Garrett D'Amore wrote:
Peter Memishian wrote:
 > I was looking at transitioning my driver from ndd to dladm,
 > and I was wondering if there is a way to get a list, from
 > the command line, of all private properties that a driver supports.
> > Eg, the bge driver supports some private properties like "_drain_max":
 >  > # dladm show-linkprop bge0 -p _drain_max
> LINK PROPERTY PERM VALUE DEFAULT POSSIBLE
 > bge0         _drain_max      rw   64             64             --
 >  > Trying the ndd trick (?) doesn't seem to work:
 >  > #dladm show-linkprop bge0 -p \?
> LINK PROPERTY PERM VALUE DEFAULT POSSIBLE > dladm: warning: cannot get link property '?' for bge0: object not found
 > bge0         ?
 >  >  > So.. are private properties really private now?

Yes, this is by design: we don't want users poking around looking for
random low-level screws to turn.  In general, users should learn about
private properties for a given driver by reading that driver's
documentation, at which point hopefully they will understand a bit more
about what they are actually fiddling with.

I'm not sure I agree with this philosophy, though I can appreciate the sentiment. There are times when you know you want to enable a tunable, but can't remember its name. Sometimes just using ndd's '?' is helpful to see what the tunable is, and documentation can get out of date.

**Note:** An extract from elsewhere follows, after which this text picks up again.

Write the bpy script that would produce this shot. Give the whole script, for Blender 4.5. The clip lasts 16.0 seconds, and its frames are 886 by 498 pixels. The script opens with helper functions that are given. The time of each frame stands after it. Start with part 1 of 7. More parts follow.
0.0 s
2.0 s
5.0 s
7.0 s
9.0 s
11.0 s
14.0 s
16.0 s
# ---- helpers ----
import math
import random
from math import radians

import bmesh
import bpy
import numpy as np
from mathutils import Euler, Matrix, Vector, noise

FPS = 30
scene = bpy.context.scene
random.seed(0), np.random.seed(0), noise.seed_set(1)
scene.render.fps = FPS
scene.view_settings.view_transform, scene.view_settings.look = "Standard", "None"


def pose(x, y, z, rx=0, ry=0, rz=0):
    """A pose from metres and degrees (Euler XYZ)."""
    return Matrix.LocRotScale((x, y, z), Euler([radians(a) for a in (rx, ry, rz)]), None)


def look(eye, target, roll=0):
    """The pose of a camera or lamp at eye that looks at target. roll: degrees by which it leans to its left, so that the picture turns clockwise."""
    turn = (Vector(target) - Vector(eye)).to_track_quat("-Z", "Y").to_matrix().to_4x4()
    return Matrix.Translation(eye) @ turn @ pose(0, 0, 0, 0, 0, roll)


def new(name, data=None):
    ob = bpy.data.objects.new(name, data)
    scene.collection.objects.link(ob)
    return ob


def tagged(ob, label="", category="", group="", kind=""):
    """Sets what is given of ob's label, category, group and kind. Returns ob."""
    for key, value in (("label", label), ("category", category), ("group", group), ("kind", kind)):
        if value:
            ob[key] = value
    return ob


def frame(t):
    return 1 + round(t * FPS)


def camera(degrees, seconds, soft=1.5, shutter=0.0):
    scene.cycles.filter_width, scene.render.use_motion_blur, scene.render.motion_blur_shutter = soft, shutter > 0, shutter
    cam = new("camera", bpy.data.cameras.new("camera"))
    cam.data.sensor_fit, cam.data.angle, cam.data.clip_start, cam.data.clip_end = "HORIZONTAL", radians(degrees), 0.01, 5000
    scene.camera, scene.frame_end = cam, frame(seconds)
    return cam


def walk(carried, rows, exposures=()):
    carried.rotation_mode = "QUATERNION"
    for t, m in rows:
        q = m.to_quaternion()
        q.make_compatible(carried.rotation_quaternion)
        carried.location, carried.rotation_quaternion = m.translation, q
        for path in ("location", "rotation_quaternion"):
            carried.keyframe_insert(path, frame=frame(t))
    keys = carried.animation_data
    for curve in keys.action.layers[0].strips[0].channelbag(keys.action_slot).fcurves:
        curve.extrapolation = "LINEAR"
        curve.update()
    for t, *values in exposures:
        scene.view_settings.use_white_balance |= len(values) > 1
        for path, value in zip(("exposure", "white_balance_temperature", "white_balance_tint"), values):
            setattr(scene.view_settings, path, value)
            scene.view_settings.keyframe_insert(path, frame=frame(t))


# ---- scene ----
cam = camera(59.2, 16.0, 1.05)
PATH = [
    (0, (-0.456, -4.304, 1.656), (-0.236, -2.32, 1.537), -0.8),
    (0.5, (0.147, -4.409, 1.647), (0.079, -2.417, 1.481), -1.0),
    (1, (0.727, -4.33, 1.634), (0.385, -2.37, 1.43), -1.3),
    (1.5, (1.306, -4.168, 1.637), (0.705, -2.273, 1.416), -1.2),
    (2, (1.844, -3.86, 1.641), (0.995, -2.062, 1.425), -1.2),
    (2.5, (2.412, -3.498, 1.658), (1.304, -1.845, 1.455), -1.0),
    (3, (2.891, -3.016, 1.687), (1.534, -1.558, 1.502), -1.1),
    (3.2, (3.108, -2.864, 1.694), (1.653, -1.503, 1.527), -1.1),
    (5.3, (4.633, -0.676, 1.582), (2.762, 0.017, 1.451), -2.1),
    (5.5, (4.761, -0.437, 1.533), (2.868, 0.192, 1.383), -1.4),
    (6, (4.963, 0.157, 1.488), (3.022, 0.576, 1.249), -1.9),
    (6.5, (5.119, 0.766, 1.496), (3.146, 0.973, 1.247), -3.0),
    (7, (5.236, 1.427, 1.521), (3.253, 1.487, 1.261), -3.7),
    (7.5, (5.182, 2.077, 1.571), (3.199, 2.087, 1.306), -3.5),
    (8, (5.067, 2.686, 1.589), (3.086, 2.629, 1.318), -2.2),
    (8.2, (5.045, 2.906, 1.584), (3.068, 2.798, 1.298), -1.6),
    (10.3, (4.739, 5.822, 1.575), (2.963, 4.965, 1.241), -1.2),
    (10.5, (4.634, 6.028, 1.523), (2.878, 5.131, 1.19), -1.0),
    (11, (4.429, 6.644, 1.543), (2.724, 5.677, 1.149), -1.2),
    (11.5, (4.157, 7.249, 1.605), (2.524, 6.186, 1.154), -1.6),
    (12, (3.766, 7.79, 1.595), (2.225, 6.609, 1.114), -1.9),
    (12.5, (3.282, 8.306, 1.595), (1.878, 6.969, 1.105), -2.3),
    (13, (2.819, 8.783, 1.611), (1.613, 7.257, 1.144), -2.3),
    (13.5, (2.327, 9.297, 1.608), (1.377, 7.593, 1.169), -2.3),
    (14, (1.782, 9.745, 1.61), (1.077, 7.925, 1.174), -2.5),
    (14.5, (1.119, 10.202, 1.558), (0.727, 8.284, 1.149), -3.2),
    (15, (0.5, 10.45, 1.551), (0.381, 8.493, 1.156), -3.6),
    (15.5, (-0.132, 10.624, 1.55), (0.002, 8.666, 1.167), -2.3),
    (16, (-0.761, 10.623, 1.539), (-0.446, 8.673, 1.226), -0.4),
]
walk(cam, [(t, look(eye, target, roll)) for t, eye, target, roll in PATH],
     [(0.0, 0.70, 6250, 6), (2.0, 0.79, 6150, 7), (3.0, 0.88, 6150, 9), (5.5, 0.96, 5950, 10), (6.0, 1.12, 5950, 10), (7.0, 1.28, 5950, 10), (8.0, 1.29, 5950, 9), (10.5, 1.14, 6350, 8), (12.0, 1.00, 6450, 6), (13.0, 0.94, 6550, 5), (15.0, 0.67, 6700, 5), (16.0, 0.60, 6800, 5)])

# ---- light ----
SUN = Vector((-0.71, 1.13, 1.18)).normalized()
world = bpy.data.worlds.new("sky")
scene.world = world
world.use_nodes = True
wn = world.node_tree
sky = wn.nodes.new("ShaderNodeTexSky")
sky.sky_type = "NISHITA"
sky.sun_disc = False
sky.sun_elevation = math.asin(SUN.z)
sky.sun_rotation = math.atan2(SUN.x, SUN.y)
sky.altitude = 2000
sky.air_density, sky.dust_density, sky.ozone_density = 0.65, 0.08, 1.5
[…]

I think dladm should have a way to enumerate these private properties.

   -- Garrett


I think the very first point we need to learn is that what is the expected users of the private properties. The system administrators, the service engineers or the driver developers? I was told the private properties were designed for driver developer's debugging so explicitly listing the properties is no necessary. But I'm not confident on this.